Tuning of oxygen vacancies to control color and electron dynamics in alkali metal substituted bismuth layered oxides for energy-efficient coatings

Abstract

Cities grapple with the urban heat island (UHI) effect, as dense urban landscapes trap solar heat. To combat this growing issue, reducing building energy consumption is crucial. The utilization of cool pigments in passive radiative cooling systems enables surfaces to efficiently reflect sunlight and release heat, thereby decreasing energy usage in buildings and mitigating the urban heat island effect. This work highlights the successful production of vibrant yellow pigments exhibiting exceptional infrared reflection through a simple solid-state reaction method having a distinctive orthorhombic Auruvillius-type structure. The particle sizes were tailored to a size range of 1 to 24 μm for various applications.

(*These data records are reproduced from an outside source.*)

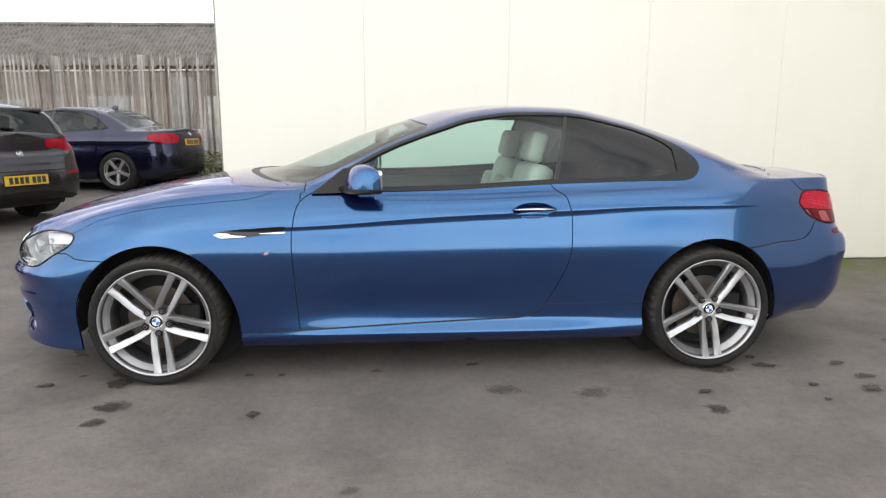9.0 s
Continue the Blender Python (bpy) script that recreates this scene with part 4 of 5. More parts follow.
REAR = S.region([(1.50, -.925, .64), (1.50, -.925, .64), (1.61, -.925, .655), (1.79, -.87, .672), (1.93, -.80, .672), (2.01, -.775, .69), (2.06, -.755, .735), (2.095, -.735, .768), (2.18, -.69, .740), (2.285, -.585, .745), (2.328, -.512, .753), (2.362, -.455, .726), (2.382, -.42, .712), (2.420, -.178, .702), (2.425, 0, .702), (2.425, 0, .702), (1.02, -.8), (1.02, -.8), (1.50, -.865, .05)])
SILL = S.region([(-1.2, -.875, .252), (-1.2, -.875, .252), (-.73, -.864, .258), (.2, -.854, .284), (.44, -.864, .302), (.53, -.875, .365), (.56, -.875, .372), (1.2, -.885, .376), (1.2, -.885, .376), (1.2, -.864, .05), (-1.2, -.864, .05)], 3)
KIDNEY = S.region([(-2.315, -.031, .63), (-2.307, -.066, .668), (-2.29, -.193, .690), (-2.268, -.341, .678), (-2.262, -.386, .645), (-2.28, -.381, .58), (-2.308, -.331, .527), (-2.324, -.214, .515), (-2.333, -.071, .518), (-2.328, -.031, .56)])
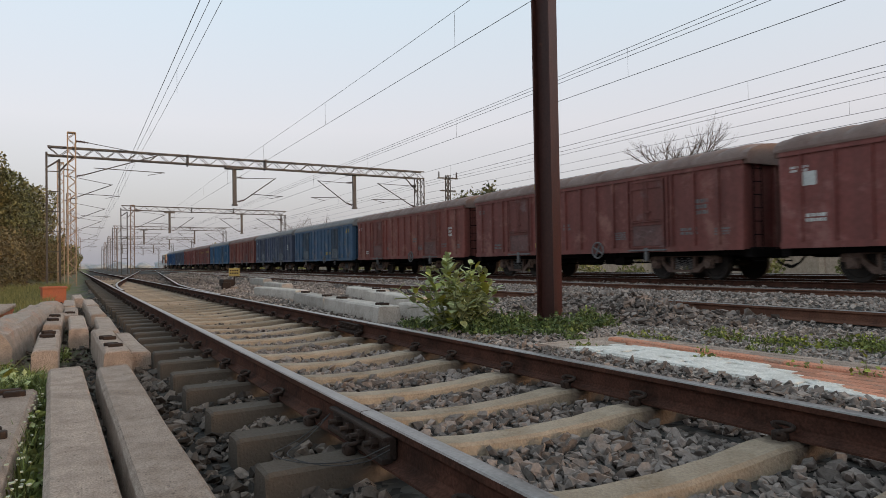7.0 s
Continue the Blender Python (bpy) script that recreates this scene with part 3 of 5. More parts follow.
def section_insulator():
    t = thing("section_insulator", "dark twin-rod insulator hung in an overhead wire", "insulator")
    x, y, z = -6.5, 21.2, 6.50
    k = Mesh()
    for s in (-1, 1):
        for dx in (-0.75, 0.75):
            k.tube([(x + dx * 0.55, y, z + 0.02), (x + dx * 0.75, y, z + s * 0.10), (x + dx * 1.7, y, z + s * 0.10)], 0.03, 5)
    part("runner", k, M["steel_dark"], t)
    part("insulator", insulator((x - 0.4, y, z + 0.02), (x + 0.4, y, z + 0.02)), M["porcelain"], t)


section_insulator()


# ---- the goods train ----
PITCH, SPEED, TAIL = 14.85, 17.44, -1.5     # wagon spacing, metres a second, and where the last coupling stands at 16 s
HALF, WIDE, SILL, EAVE, CROWN = 6.88, 1.60, 0.88, 3.31, 3.80


def wagon_paint(name, colour, second, dirt, rough=0.6):
    return material(name, colour, rough, second=second, scale=1.3, amount=0.9, fine=9, bump=0.12, streak=True, third=dirt, third_scale=1.1, third_from=0.53, spec=0.3, grain=0.13)


PAINT = {
    "brown": wagon_paint("wagon_brown", (0.255, 0.074, 0.064), (0.145, 0.050, 0.044), (0.285, 0.120, 0.105)),
    "brown_dark": wagon_paint("wagon_dark_brown", (0.215, 0.066, 0.056), (0.125, 0.045, 0.040), (0.26, 0.115, 0.095)),
    "brown_red": wagon_paint("wagon_red_brown", (0.245, 0.070, 0.056), (0.155, 0.056, 0.047), (0.28, 0.125, 0.098)),
    "brown_rust": wagon_paint("wagon_rust_brown", (0.255, 0.088, 0.058), (0.145, 0.056, 0.041), (0.30, 0.145, 0.088)),
    "blue": wagon_paint("wagon_blue", (0.030, 0.088, 0.205), (0.021, 0.058, 0.125), (0.062, 0.128, 0.235)),
    "blue_bright": wagon_paint("wagon_bright_blue", (0.042, 0.130, 0.245), (0.034, 0.088, 0.16), (0.10, 0.175, 0.255)),
    "blue_violet": wagon_paint("wagon_violet_blue", (0.07, 0.112, 0.22), (0.056, 0.082, 0.16), (0.14, 0.165, 0.235)),
    "grey_blue": wagon_paint("wagon_grey_blue", (0.082, 0.100, 0.155), (0.056, 0.064, 0.095), (0.14, 0.145, 0.175)),
}
PAINT["teal_blue"] = wagon_paint("wagon_teal_blue", (0.06, 0.12, 0.20), (0.05, 0.094, 0.155), (0.15, 0.16, 0.19))
# doors are dustier than the walls, and their drop flaps scraped to a pale grey
DOOR_PAINT = {"brown_rust": ((0.20, 0.085, 0.062), (0.125, 0.060, 0.048)), "brown": ((0.225, 0.075, 0.065), (0.135, 0.056, 0.049)), "brown_dark": ((0.19, 0.065, 0.056), (0.115, 0.048, 0.042)), "brown_red": ((0.215, 0.072, 0.059), (0.135, 0.058, 0.049)),
              "blue": ((0.036, 0.085, 0.18), (0.055, 0.078, 0.12)), "blue_bright": ((0.060, 0.095, 0.14), (0.062, 0.070, 0.085)), "blue_violet": ((0.062, 0.085, 0.15), (0.055, 0.062, 0.09)),
              "grey_blue": ((0.078, 0.088, 0.125), (0.062, 0.060, 0.072)), "teal_blue": ((0.055, 0.085, 0.125), (0.065, 0.064, 0.07))}
for _k, (_a, _b) in DOOR_PAINT.items():
    PAINT[_k + "_door"] = material("dusty_door_" + _k, _a, 0.75, second=_b, scale=1.3, amount=0.95, fine=12, bump=0.12, streak=True, third=[c * 0.6 + 0.07 for c in _a], third_scale=1.6, third_from=0.56, spec=0.25, grain=0.14)
    PAINT[_k + "_flap"] = material("scraped_flap_" + _k, [c * 0.7 + (0.05 if _k.startswith("brown") else 0.13) for c in _a], 0.85, second=[c * 0.6 + 0.03 for c in _b], scale=2.2, amount=0.9, fine=14, bump=0.15, third=[c * 0.5 + (0.11 if _k.startswith("brown") else 0.20) for c in _a], third_scale=2.4, third_from=0.56, spec=0.2, grain=0.14)
PAINT["roof"] = material("wagon_roof", (0.215, 0.205, 0.205), 0.6, second=(0.125, 0.115, 0.112), scale=1.2, amount=0.9, fine=30, bump=0.2, third=(0.17, 0.125, 0.105), third_scale=0.8, third_from=0.6)
PAINT["roof_rust"] = material("wagon_roof_rusty", (0.225, 0.155, 0.135), 0.7, second=(0.15, 0.085, 0.07), scale=0.7, amount=0.9, fine=30, bump=0.2)
PAINT["chalk"] = material("scraped_door_plate", (0.185, 0.18, 0.182), 0.85, second=(0.10, 0.093, 0.093), scale=5, amount=0.9, fine=30, bump=0.2)
# near black: grime, with the shade below the wagons put into the colour
PAINT["under"] = material("grimy_shaded_underframe", (0.009, 0.008, 0.008), 0.95, second=(0.017, 0.013, 0.012), scale=3, fine=25, bump=0.3, spec=0.05)
PAINT["bogie"] = material("dusty_bogie", (0.19, 0.128, 0.105), 0.9, second=(0.065, 0.042, 0.036), scale=5, amount=0.9, fine=25, bump=0.3, spec=0.1)
PAINT["wheel"] = material("wheel_steel", (0.035, 0.027, 0.024), 0.75, 0.2, second=(0.02, 0.016, 0.015), scale=4, fine=25, bump=0.2)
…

Through the manipulation of alkali metals, a range of pigment colors spanning from bright yellow to softer yellow tones were achieved. The presence of oxygen vacancies contributes to the color of the pigments by capturing excited electrons by oxygen vacancy defects. Particularly noteworthy is K_0.5Bi_2.5Nb₂O₉, which exhibits an outstanding near-infrared (NIR) reflectance of 96% within 1100 nm, effectively lowering the treated concrete's surface temperature by 20 °C under IR lamp exposure. The robust stability of the pigment suggests its viability for application in a high-temperature environment, potentially resulting in reduced energy consumption in air-conditioning systems and fostering a more sustainable environment.